Should You Put Out On The First Date?
In Dating advice for women

Ah yes, the age old question that women across the country think about when they meet that “perfect” guy. I have never really believed that there is a set behavioral pattern that works for everyone. There are people that had sex the first second they met each other and ended up together for the rest of their lives. On the other hand, there are others that did and it was no more than a one night stand. There is no magic blueprint that works for everyone, so you have to trust your instincts and intuition when making these types of decisions.

Generally, I think most of the time you don’t want to put out on the first date for many reasons. First of all, it’s hard to know the quality of guy you’re going out with since you probably don’t know each other very well at that point. Having sex on the first night will probably keep some pretty sleazy guys attracted at least for a little while for the physical part alone. That’s not exactly the type of relationship you want probably, and not the type of guys you want to really keep around. Consequently if the guy is a really nice guy looking for a quality girl, he might be put off by it and not want to go any further with you thinking that you may be having sex on every first date.

The problem with saying that you shouldn’t do it as a rule is that you really should never say never.

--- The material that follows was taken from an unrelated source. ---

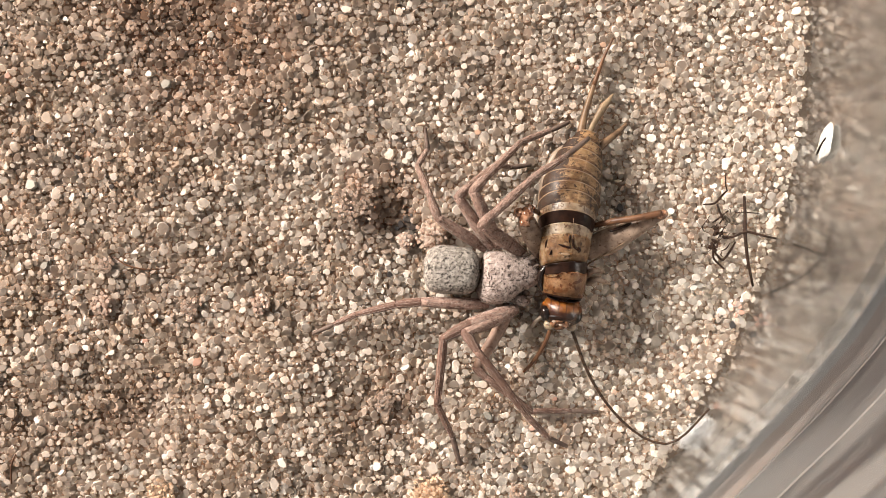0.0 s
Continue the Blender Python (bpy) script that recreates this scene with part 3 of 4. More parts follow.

For some the date goes perfect, the mood is just right, and the chemistry you have between each other just takes you there. Some of the most passionate and special moments in our lives can be found in those spontaneous experiences that we never expect. You don’t want to just discount that all together and say that you’ll never do that under any circumstances. You have to be careful though, sometimes our mind will justify something as that once-in-a-lifetime experience just so that we don’t feel guilty about it. If it really is that special night, go with it. If it’s not, don’t try to tell yourself that it is. You should be able to tell the difference.

So what should you do on a first date? Like the discussion on sex, it can be very subjective. I’m a firm believer that a kiss (or even just a kiss on the cheek) let’s a guy know that you’re interested in him and want to go out again. A simple thank you and hug is appropriate for those that you really didn’t have much spark with. There’s a big difference between those two possible endings that it’s pretty easy for a guy to understand. You don’t need to go further or have sex to show someone that you like them, no matter what they say to you. Treat yourself with respect and you’re more likely to be treated with respect in return.